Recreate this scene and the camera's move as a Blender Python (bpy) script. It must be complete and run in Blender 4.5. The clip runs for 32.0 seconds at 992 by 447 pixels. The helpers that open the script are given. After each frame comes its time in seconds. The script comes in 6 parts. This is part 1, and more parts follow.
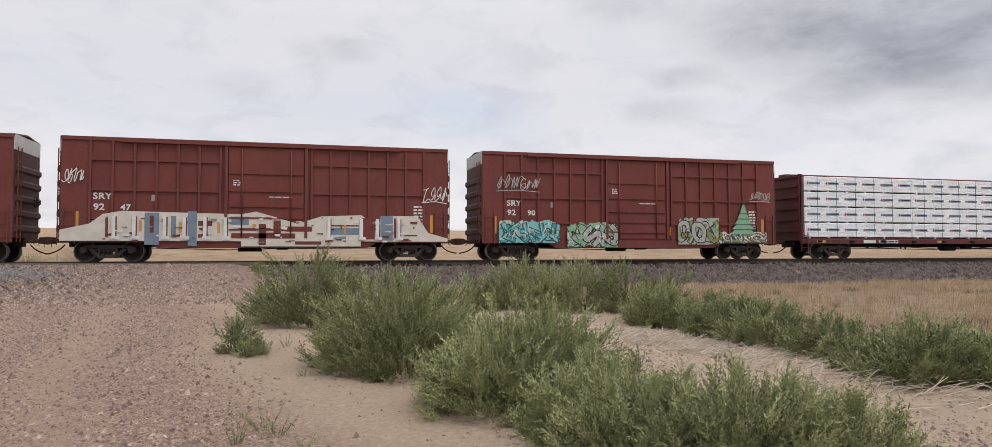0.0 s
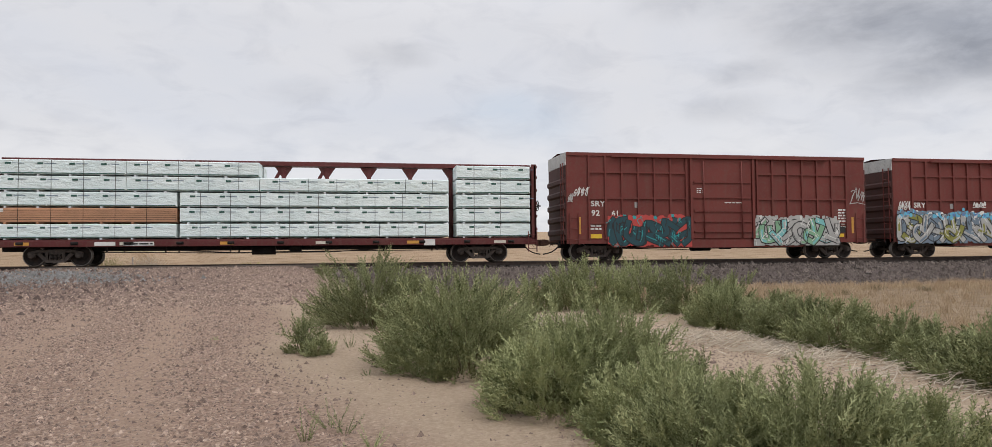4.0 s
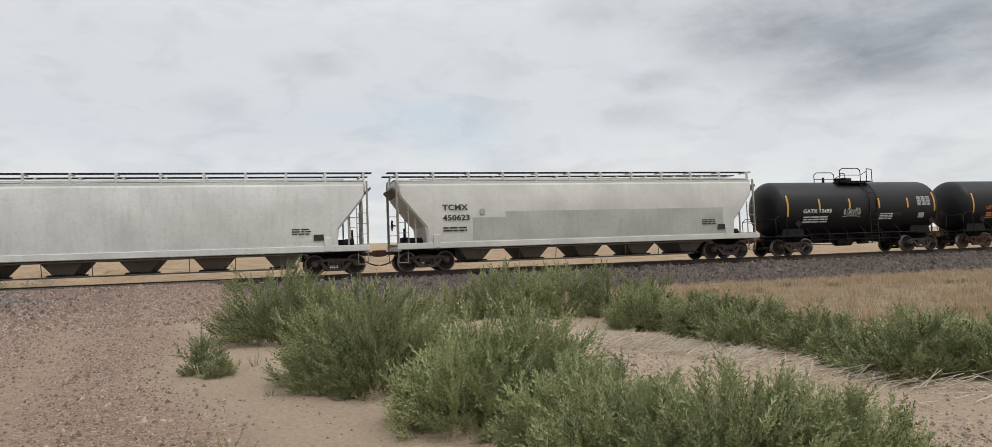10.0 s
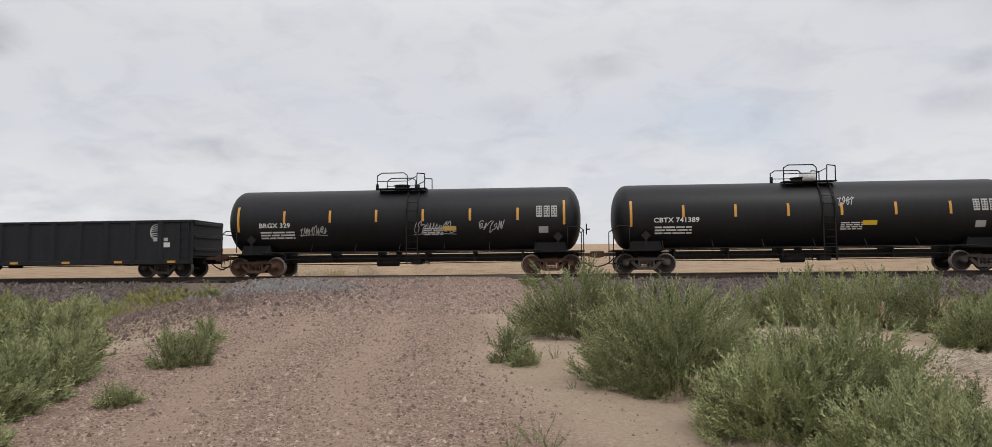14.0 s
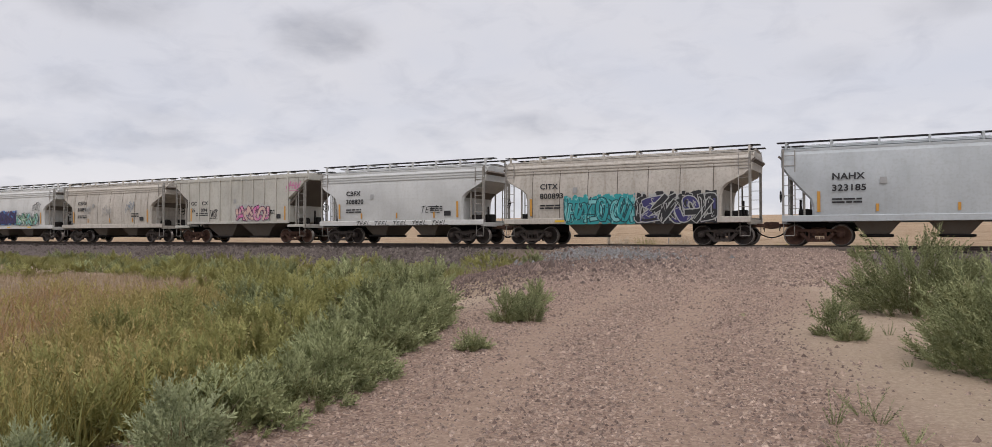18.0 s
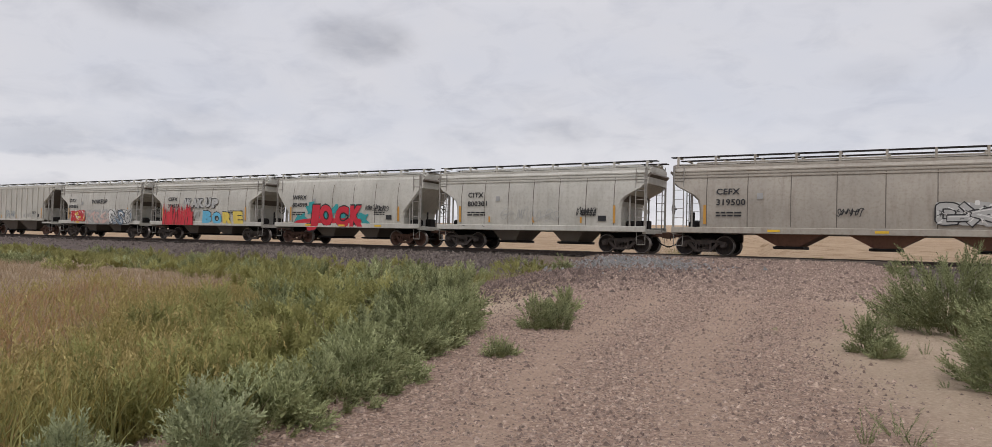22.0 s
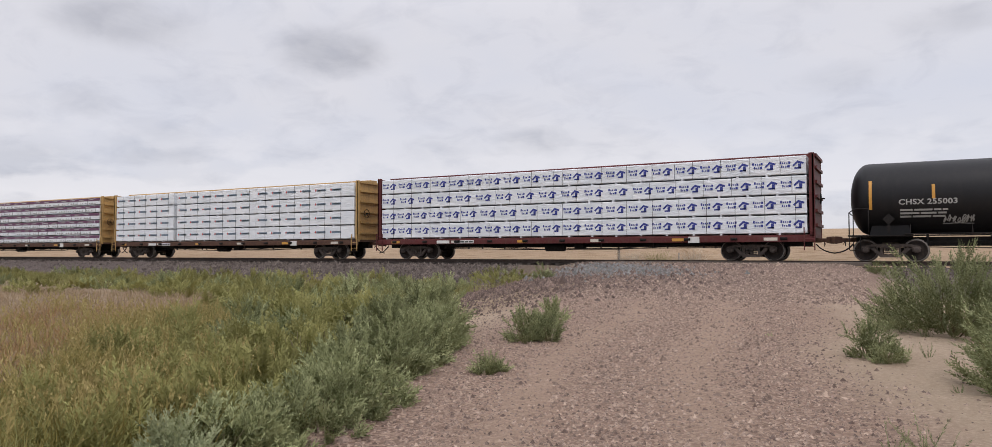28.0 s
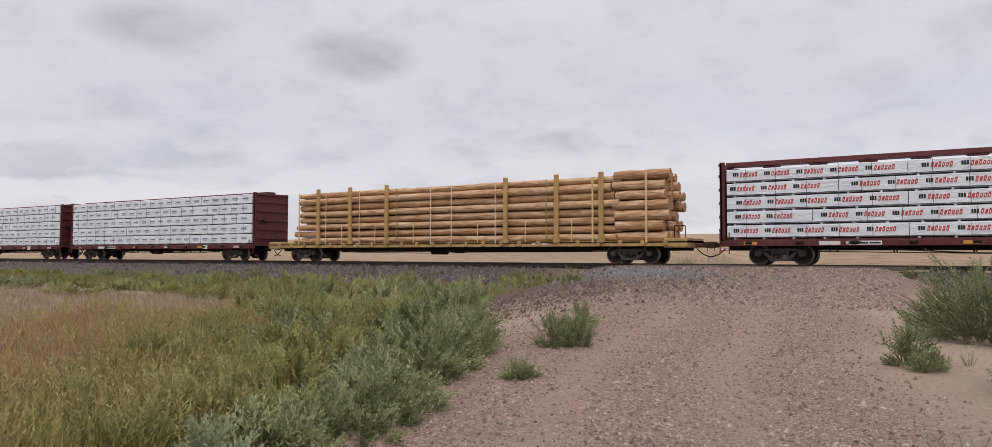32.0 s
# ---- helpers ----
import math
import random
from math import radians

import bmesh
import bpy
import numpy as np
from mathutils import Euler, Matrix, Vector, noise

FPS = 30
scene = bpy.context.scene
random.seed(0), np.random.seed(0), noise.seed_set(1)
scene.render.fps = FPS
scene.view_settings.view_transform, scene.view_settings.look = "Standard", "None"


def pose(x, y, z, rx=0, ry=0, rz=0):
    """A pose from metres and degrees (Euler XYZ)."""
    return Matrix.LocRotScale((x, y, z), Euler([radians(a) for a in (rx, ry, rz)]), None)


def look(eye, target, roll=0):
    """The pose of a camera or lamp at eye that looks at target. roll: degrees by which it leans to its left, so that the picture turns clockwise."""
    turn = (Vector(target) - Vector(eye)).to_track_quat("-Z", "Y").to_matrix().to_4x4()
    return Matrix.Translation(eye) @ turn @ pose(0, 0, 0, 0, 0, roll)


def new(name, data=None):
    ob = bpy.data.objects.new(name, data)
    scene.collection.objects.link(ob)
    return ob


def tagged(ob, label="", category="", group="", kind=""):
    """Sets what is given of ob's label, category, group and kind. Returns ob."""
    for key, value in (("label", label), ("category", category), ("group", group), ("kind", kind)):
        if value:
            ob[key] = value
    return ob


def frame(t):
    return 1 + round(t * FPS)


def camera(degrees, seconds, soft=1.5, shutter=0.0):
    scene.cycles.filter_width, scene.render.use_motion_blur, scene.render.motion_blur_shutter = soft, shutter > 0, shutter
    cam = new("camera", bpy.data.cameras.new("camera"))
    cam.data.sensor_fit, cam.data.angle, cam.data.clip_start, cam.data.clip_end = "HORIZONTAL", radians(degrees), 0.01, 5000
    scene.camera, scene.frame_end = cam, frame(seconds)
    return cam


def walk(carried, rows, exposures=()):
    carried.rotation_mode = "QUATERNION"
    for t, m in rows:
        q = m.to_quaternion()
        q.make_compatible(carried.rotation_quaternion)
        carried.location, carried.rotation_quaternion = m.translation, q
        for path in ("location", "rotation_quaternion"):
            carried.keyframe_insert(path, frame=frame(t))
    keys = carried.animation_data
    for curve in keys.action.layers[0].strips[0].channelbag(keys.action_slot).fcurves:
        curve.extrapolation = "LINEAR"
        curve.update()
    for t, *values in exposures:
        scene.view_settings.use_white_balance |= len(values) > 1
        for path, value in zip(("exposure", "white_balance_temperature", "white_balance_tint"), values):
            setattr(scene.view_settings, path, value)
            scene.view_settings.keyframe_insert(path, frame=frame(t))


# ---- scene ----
cam = camera(68.4, 32.0, soft=0.3)
# seconds, eye x y z (z = 0 is the rail head), yaw, pitch, roll
CAM_ROWS = [
    (0, 0.054, -0.116, 0.392, -15.59, 2.23, -0.08),
    (0.5, 0.053, -0.114, 0.371, -16.45, 1.91, -0.78),
    (1, 0.056, -0.118, 0.368, -16.82, 2.29, -0.97),
    (1.5, 0.067, -0.114, 0.369, -17.18, 1.97, -0.97),
    (2, 0.056, -0.115, 0.371, -15.64, 1.38, -1.57),
    (2.5, 0.035, -0.137, 0.372, -12.53, 3.90, -1.11),
    (3, 0.025, -0.114, 0.366, -11.62, 2.87, -0.71),
    (3.5, 0.017, -0.114, 0.367, -10.60, 3.16, -0.52),
    (4, 0.020, -0.112, 0.383, -11.11, 2.35, -0.50),
    (4.5, 0.048, -0.110, 0.363, -13.68, 2.32, -1.18),
    (6.5, 0.217, 0.196, 0.347, -15.63, 3.41, -1.24),
    (7, 0.223, 0.225, 0.348, -14.89, 3.07, -1.32),
    (7.5, 0.220, 0.234, 0.348, -14.26, 2.80, -1.39),
    (8, 0.198, 0.272, 0.345, -12.13, 2.23, -1.04),
    (8.5, 0.176, 0.285, 0.338, -8.73, 1.84, -1.18),
    (9, 0.203, 0.255, 0.322, -9.08, 2.81, -0.87),
    (9.5, 0.242, 0.277, 0.337, -12.57, 2.92, -1.37),
    (10, 0.248, 0.233, 0.345, -17.07, 2.91, -2.24),
    (10.5, 0.224, 0.254, 0.349, -16.66, 3.73, -1.82),
    (11, 0.181, 0.263, 0.349, -11.32, 2.29, -1.89),
    (11.5, 0.056, 0.255, 0.353, 0.45, 2.78, 0.62),
    (12, 0.033, 0.270, 0.354, 6.10, 0.76, -2.20),
    (12.5, 0.016, 0.265, 0.349, 8.08, 2.69, -1.78),
    (13, 0.018, 0.254, 0.320, 9.08, 2.97, -1.44),
    (13.5, 0.029, 0.262, 0.344, 7.02, 3.36, -0.79),
    (15.5, 0.033, 0.264, 0.331, 2.25, 3.44, -1.23),
    (16, -0.029, 0.212, 0.322, 4.57, 2.45, -0.85),
    (16.5, -0.021, -0.057, 0.332, 20.01, 0.69, 0.35),
    (17, 0.036, -0.241, 0.337, 31.35, 1.36, 0.72),
    (17.5, 0.072, -0.238, 0.334, 29.06, 2.19, 1.46),
    (18, 0.070, -0.235, 0.331, 28.68, 1.11, 0.04),
    (18.5, 0.062, -0.253, 0.321, 29.54, 2.47, 0.36),
    (19, 0.077, -0.262, 0.328, 29.76, 2.84, 0.21),
    (19.5, 0.078, -0.269, 0.338, 29.12, 2.69, -0.72),
    (20, 0.080, -0.265, 0.342, 29.22, 2.48, -0.30),
    (20.5, 0.088, -0.267, 0.338, 29.83, 1.95, -0.65),
    (21, 0.079, -0.269, 0.342, 29.65, 2.48, -0.22),
    (21.5, 0.082, -0.270, 0.339, 29.51, 2.50, -0.02),
    (22, 0.088, -0.256, 0.352, 31.09, 1.47, 1.45),
    (22.5, 0.161, -0.231, 0.331, 19.21, 0.64, 7.11),
    (23, 0.132, -0.174, 0.328, 11.72, -1.40, 4.33),
    (23.5, -0.051, -0.212, 0.325, 26.57, -1.20, 4.55),
    (24, -0.165, -0.233, 0.333, 35.54, -1.64, -0.21),
    (24.5, -0.181, -0.123, 0.344, 40.74, -0.21, 0.90),
    (26.5, -0.261, 0.110, 0.359, 27.66, 2.71, 1.25),
    (27, -0.259, 0.087, 0.360, 27.56, 3.13, 0.87),
    (27.5, -0.257, 0.094, 0.358, 28.44, 1.79, 0.31),
    (28, -0.265, 0.089, 0.350, 29.16, 2.29, 0.00),
    (28.5, -0.275, 0.078, 0.365, 30.25, 2.62, -0.09),
    (29, -0.268, 0.092, 0.362, 30.04, 1.96, -0.16),
    (29.5, -0.302, 0.092, 0.352, 31.37, -1.53, -1.85),
    (30, -0.293, 0.076, 0.351, 31.21, -1.77, -1.12),
    (30.5, -0.302, 0.082, 0.349, 31.17, -1.31, -0.78),
    (31, -0.291, 0.065, 0.355, 30.55, -0.00, 0.20),
    (31.5, -0.289, 0.057, 0.371, 30.37, 2.75, -0.24),
    (32, -0.298, 0.052, 0.382, 31.29, 2.50, 0.12),
]
walk(cam, [(t, pose(x, y, z, 90 + pitch, 0, yaw) @ pose(0, 0, 0, 0, 0, roll)) for t, x, y, z, yaw, pitch, roll in CAM_ROWS],
     exposures=[(0, 0.0, 6500, 14), (2, 0.0, 6500, 14), (4, -0.06, 6480, 12), (7, -0.08, 6500, 9), (11, -0.08, 6500, 8), (13, -0.13, 6480, 10), (16, -0.12, 6490, 13), (19, -0.13, 6380, 15), (22.1, -0.18, 6420, 14), (22.9, 0.1, 6500, 14), (23.6, 0.08, 6500, 14), (24.5, -0.1, 6420, 15), (28, -0.08, 6380, 15), (32, -0.17, 6400, 16)])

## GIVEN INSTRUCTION
Exactly and only the lines from the line with "import random" to the line with "return Matrix.Translation(eye) @", both included, are to be printed.

## RIGHT ANSWER
import random
from math import radians

import bmesh
import bpy
import numpy as np
from mathutils import Euler, Matrix, Vector, noise

FPS = 30
scene = bpy.context.scene
random.seed(0), np.random.seed(0), noise.seed_set(1)
scene.render.fps = FPS
scene.view_settings.view_transform, scene.view_settings.look = "Standard", "None"


def pose(x, y, z, rx=0, ry=0, rz=0):
    """A pose from metres and degrees (Euler XYZ)."""
    return Matrix.LocRotScale((x, y, z), Euler([radians(a) for a in (rx, ry, rz)]), None)


def look(eye, target, roll=0):
    """The pose of a camera or lamp at eye that looks at target. roll: degrees by which it leans to its left, so that the picture turns clockwise."""
    turn = (Vector(target) - Vector(eye)).to_track_quat("-Z", "Y").to_matrix().to_4x4()
    return Matrix.Translation(eye) @ turn @ pose(0, 0, 0, 0, 0, roll)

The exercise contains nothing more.